Ultra-Goal is not suitable for small tasks.
Starting an Ultra-Goal workflow means spending a large number of tokens on planning, review, voting, and arbitration. For local changes such as “add a button” or “fix a typo,” this overhead is usually not worthwhile.
Ultra-Goal is suitable for scenarios such as:
- Large engineering tasks that need to continue for hours or even days, such as major refactors, migrations across technology stacks, or building a complete module from scratch;
- Cases where the user cannot keep watching the screen and wants the task to keep progressing in unattended mode;
- Cases where multiple projects need to move forward in parallel, and the user wants to reduce the ongoing cost of decision-making and supervision.
-
The orchestrator model should be as capable as possible. It performs well with the
Codex + gpt-5.5 xhighcombination. The orchestrator Agent is responsible for overall coordination. If the model is not capable enough, the entire workflow can easily go off the rails. -
Sub-Agents use the orchestrator model by default. If you are cost-sensitive, you can explicitly specify a smaller model for sub-Agents, such as
gpt-5.4, or evengpt-5.4 mini.
An example of an appropriate goal:
“Migrate this Express project to Fastify while keeping the existing API behavior unchanged. All existing integration tests and E2E tests must continue to pass.”
An overly vague goal is not suitable:
“Change the project a bit.”
However, the goal also does not need to be written as concrete implementation steps:
“Migrate Express to Fastify. First, modify
server.tsand replace allapp.usecalls with …”
Implementation details like these crowd out the exploration and planning space of the sub-Agents, and may instead reduce the final quality.
Relying only on unit tests is usually not enough. It is entirely possible for a sub-Agent to make all tests pass while the actual functionality can no longer run correctly.
It is recommended to specify end-to-end acceptance methods in the goal, for example:
- Web applications: have the acceptance Agents use
playwright-clito control a real browser, then perform interactive acceptance and visual acceptance on key user paths. - CLI tools: execute real commands, and verify stdout, exit codes, and generated files.

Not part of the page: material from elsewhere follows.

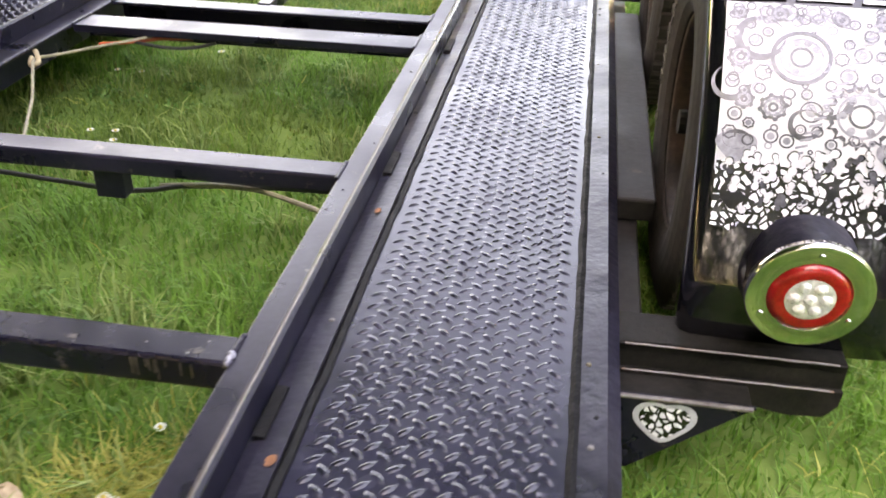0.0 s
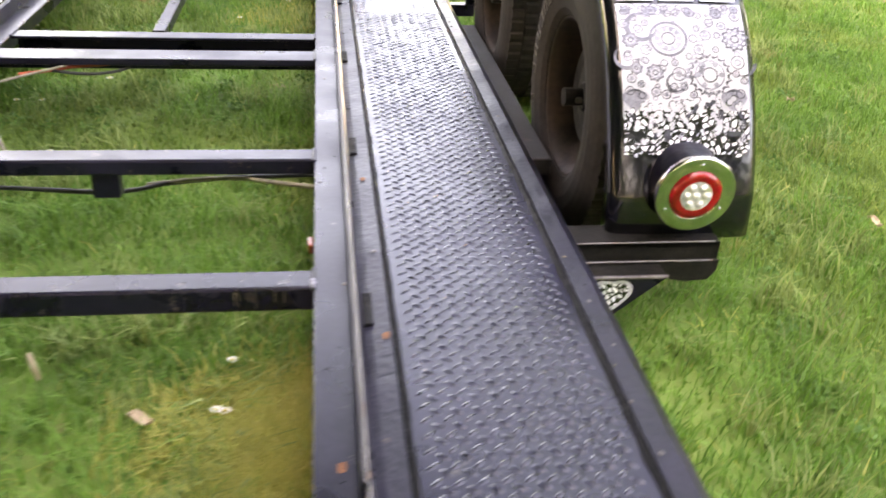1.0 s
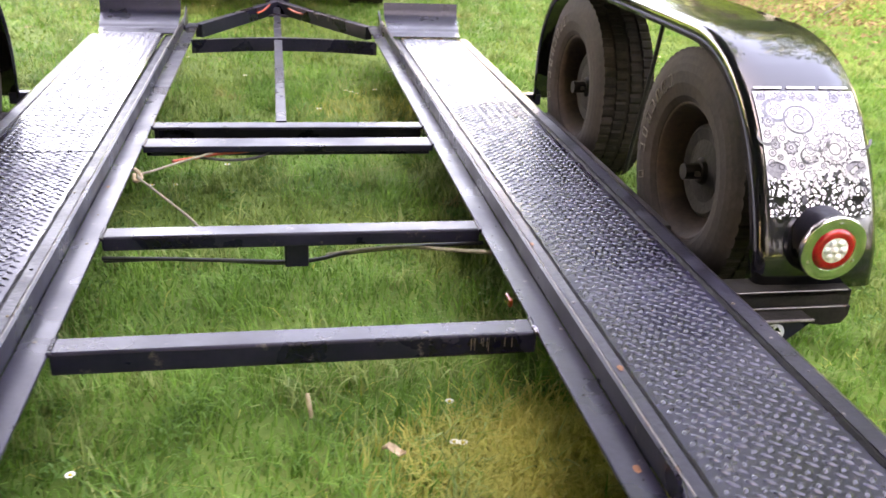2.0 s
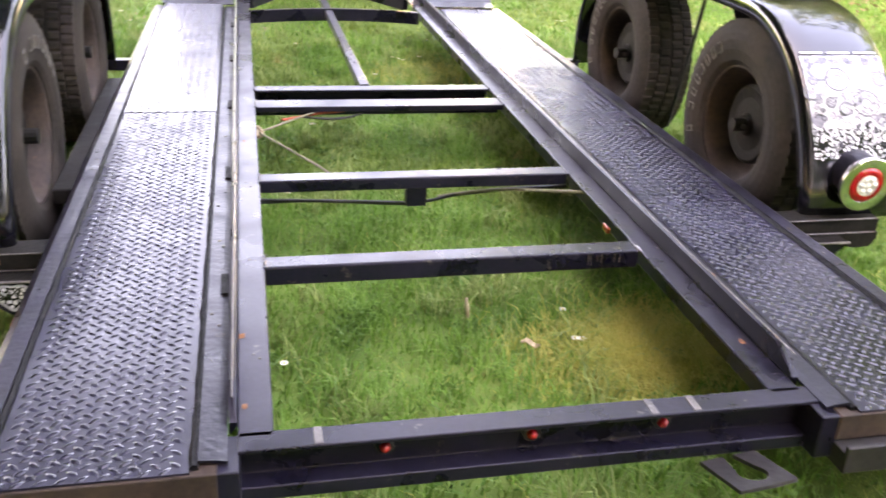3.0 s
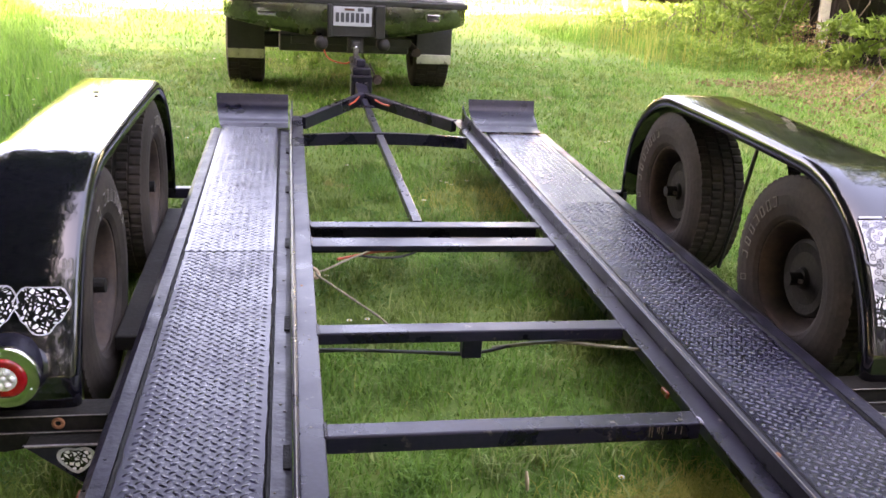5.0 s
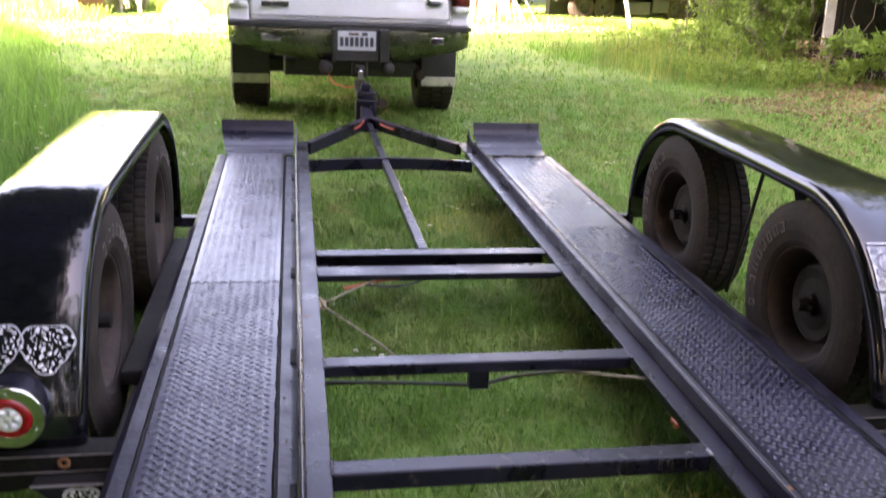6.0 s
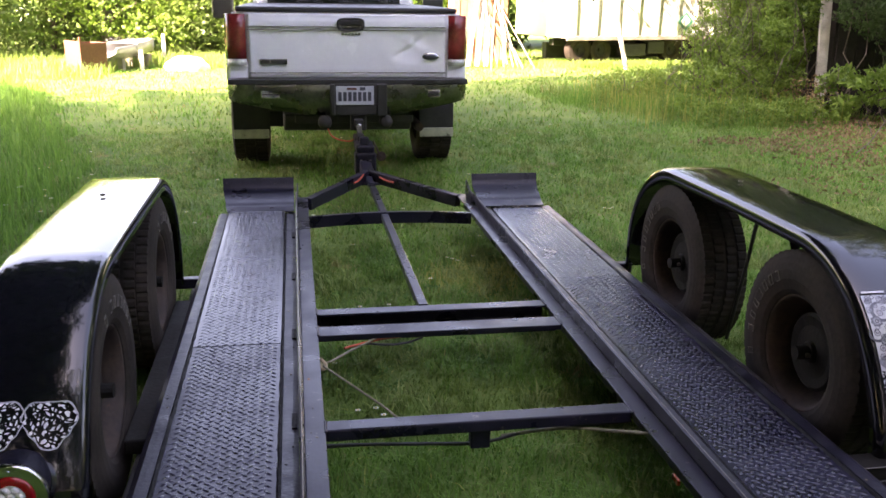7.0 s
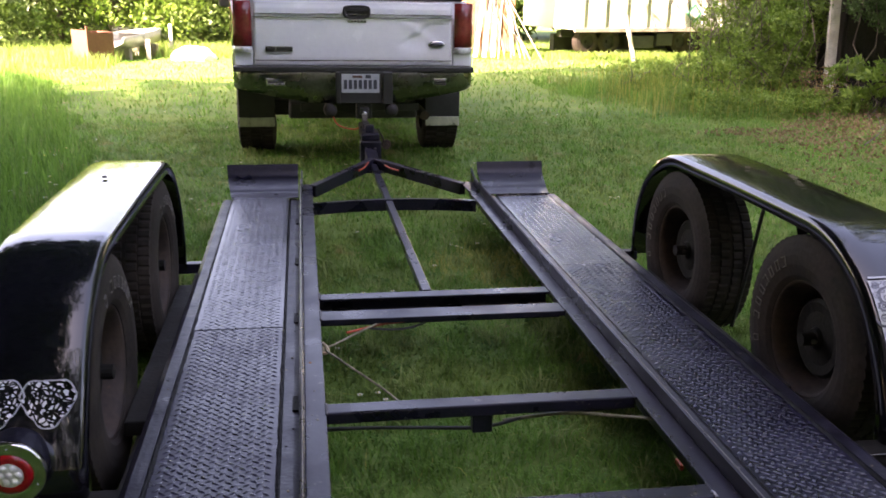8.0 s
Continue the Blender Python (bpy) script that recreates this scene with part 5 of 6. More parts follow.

- Server-side APIs: start the real service process, then use
curlor an HTTP client to verify the behavior of key endpoints.
Ultra-Goal’s SKILL.md sets disable-model-invocation: true, so the model will not automatically apply this workflow. The user must invoke it explicitly.
This is an intentional design choice: Ultra-Goal has a high runtime cost and is not suitable for automatic triggering.